Pro-Crony and Wealth Destruction
  • Pro-crony policies, in contrast to pro-business ones, erode wealth in the economy as cronyism fosters inefficiencies by inhibiting the process of creative destruction.
  • Prior to 2010, if the firm’s promoters had “connections”( firms that may benefit from pro-crony policies), it clearly paid a firm and its shareholders.
  • “Connected” firms outperformed the broad index of the stock market by 7 percentage points a year on average till 2010. This pre-2010 outperformance of “connected” firms indicates the possible extent of rents extracted by these firms at society’s expense.
  • In contrast, the significant post-2010 underperformance – following the release of the CAG report – illustrates the fact that such “connected” firms were likely to have been inefficient ones
Discretionary Allocation of Natural Resources Vis-À-Vis Allocation via Auctions

The Economic Survey explains how political connection used in gaining the allocation of resources affects the economy. It gives the example of coal mines allocation.

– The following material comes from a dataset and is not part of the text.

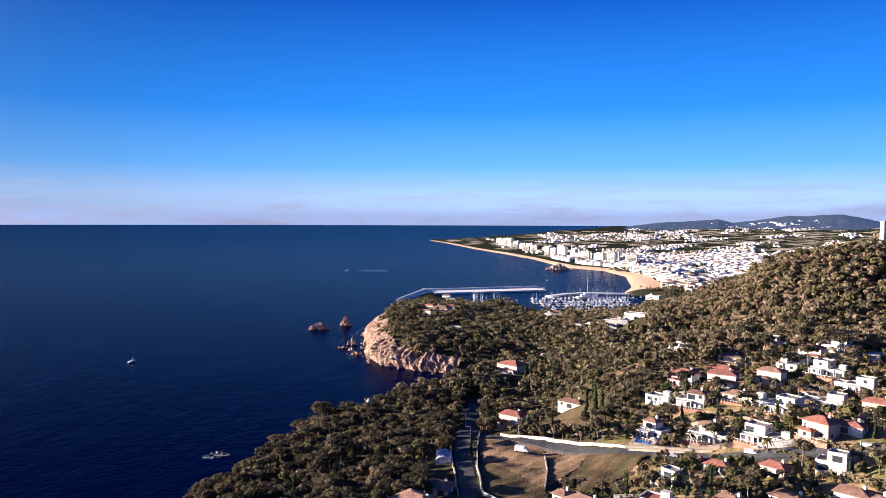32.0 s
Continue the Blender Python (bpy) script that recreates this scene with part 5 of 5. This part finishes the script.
def rod_mesh(name, r, h, material):
    bm = bmesh.new()
    bmesh.ops.create_cone(bm, cap_ends=True, segments=8, radius1=r, radius2=r * 0.6, depth=h, matrix=Matrix.Translation((0, 0, h / 2)))
    return bm_mesh(name, bm, material)


def cabin_mesh(l, w, h, material):
    bm = bmesh.new()
    a = [bm.verts.new(c) for c in ((-l / 2, -w / 2, 0), (l / 2, -w / 2, 0), (l / 2, w / 2, 0), (-l / 2, w / 2, 0))]
    b = [bm.verts.new(c) for c in ((-l * 0.42, -w * 0.42, h), (l * 0.25, -w * 0.4, h), (l * 0.25, w * 0.4, h), (-l * 0.42, w * 0.42, h))]
    for i in range(4):
        bm.faces.new((a[i], a[(i + 1) % 4], b[(i + 1) % 4], b[i]))
    bm.faces.new(b)
    bm.faces.new(a[::-1])
    return bm_mesh("cabin", bm, material)


def sailing_boat(length, material=HULL):
    boat = new("sailing_boat")
    part("hull", hull_mesh(length, length * 0.3, 0.95, material), boat)
    part("cabin", cabin_mesh(length * 0.4, length * 0.18, 0.7, HULL), boat, Matrix.Translation((0, 0, 0.93)))
    part("mast", rod_mesh("mast", 0.12, length * 1.3, MAST), boat, Matrix.Translation((length * 0.08, 0, 0.9)))
    boom = part("boom", rod_mesh("boom", 0.09, length * 0.42, MAST), boat, pose(length * 0.06, 0, 2.2, 0, -88, 0))
    part("furled_sail", rod_mesh("furled_sail", 0.22, length * 0.4, HULL), boat, pose(length * 0.05, 0, 2.45, 0, -88, 0))
    return tagged(boat, "moored white sailing boat with a bare mast", "sailing boat", "boats in the harbour")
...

  • Coal block allocation: Prior to 1993, no specific criteria for allocation of captive mines existed. It was changed through Amendments in Coal Mines (Nationalization) Act, 1973 which allowed private players to carry out coal mining for captive use.
  • In August 2012, the CAG report on coal block allocations examined the effectiveness of the processes adopted in the allocation of coal blocks. On 24 September 2014, the Supreme Court of India cancelled 214 of the 218 allocations made by the Government of India over a span of 15 years.
  • The Coal Mines (Special Provisions) Bill, 2014, and its subsequent rules were passed in December 2014, and the Coal Mines (Special Provisions) Act, 2015, was included in the Indian mining legislative framework. The Act ensured that any future allocation of coal blocks would solely be through competitive auctions.
Riskless Returns: The Case of Wilful Default
  • Wilful default occurs when firms take loans, divert the proceeds out of the firm for the personal benefit of owners, default on loans and declare bankruptcy, thereby expropriating a range of stakeholders – lenders, minority shareholders, employees regulators, and state coffers.
  • Every rupee lent to a wilful defaulter constitutes an erosion of wealth. Money lent to a genuine business creates assets, which generate profit and employment.
  • On the other hand, money lent to a firm that has no intention of investing the proceeds in ex-ante profitable projects is money wasted. Besides making cronies rich, it contributes nothing to the economy.
  • As of 2018, wilful defaulters owed their respective lenders nearly 1.4 lakh crores. This amount is the almost equal budget allocation for health, education and social protection or 2.5 times the allocation towards MGNREGA, as shown below in figure

Distinguishing characteristics of wilful defaulters in India

  • Wilful defaulters tend to be more opaque than both non-defaulters and firms that default out of genuine distress.
  • Promoters at the helm of wilfully defaulting firms pledge, on average, almost 50 %of their shareholding to lenders. In contrast, the corresponding figures for distress defaulters and non-defaulters are 30 %and 11% respectively.
  • Wilful defaulters make large loans to related parties. The outstanding balance of loans given to related parties for distress defaulters and non-defaulters is negative, meaning that the average firm in the sample is a net recipient of loans from related parties. Wilful defaulters, on the other hand, are net givers of loans. Peculiarly, they are net recipients of external loans and defaulters on these loans at the same time that they are net givers of loans to their related parties.

Conclusion

While pro-business policies increase competition, correct market failures, or enforce business accountability, pro-crony policies hurt markets. Such policies may promote narrow business interests and may hurt social welfare because what crony businesses may want may be at odds with the same. For example, crony businesses may lobby the government to limit competition in their industry, restrict imports of competing goods or reduce regulatory oversight

 

Terms

Primary Market

  • The mechanism by which the companies raise capital from the issuing of the shares is called Primary Market.
  • Thus, the Primary market is for raising the Equity capital or share capital, which is the owners' interest in the assets of the enterprise after deducting all its liabilities.

Secondary Market

  • When the shareholder needs the money back, he/she would not sell it back to the company except in some cases, (such as buyback offer) but would sell them to other new investors. The trade of shares does not reduce or alter the company's capital. This trading of shares is facilitated by the Stock Exchanges, This mechanism of buying and selling shares through stock exchange is known as the secondary markets

Debentures Or bonds are debt instruments which pay interest over their lifetime and are used by companies to raise medium or long term debt capital

Mutual Fund

  • A Mutual Fund is a body corporate registered with SEBI (Securities Exchange Board of India) that pools money from individuals/corporate investors and invests the same in a variety of different financial instruments or securities such as equity shares, Government securities, Bonds, debentures, commercial paper etc.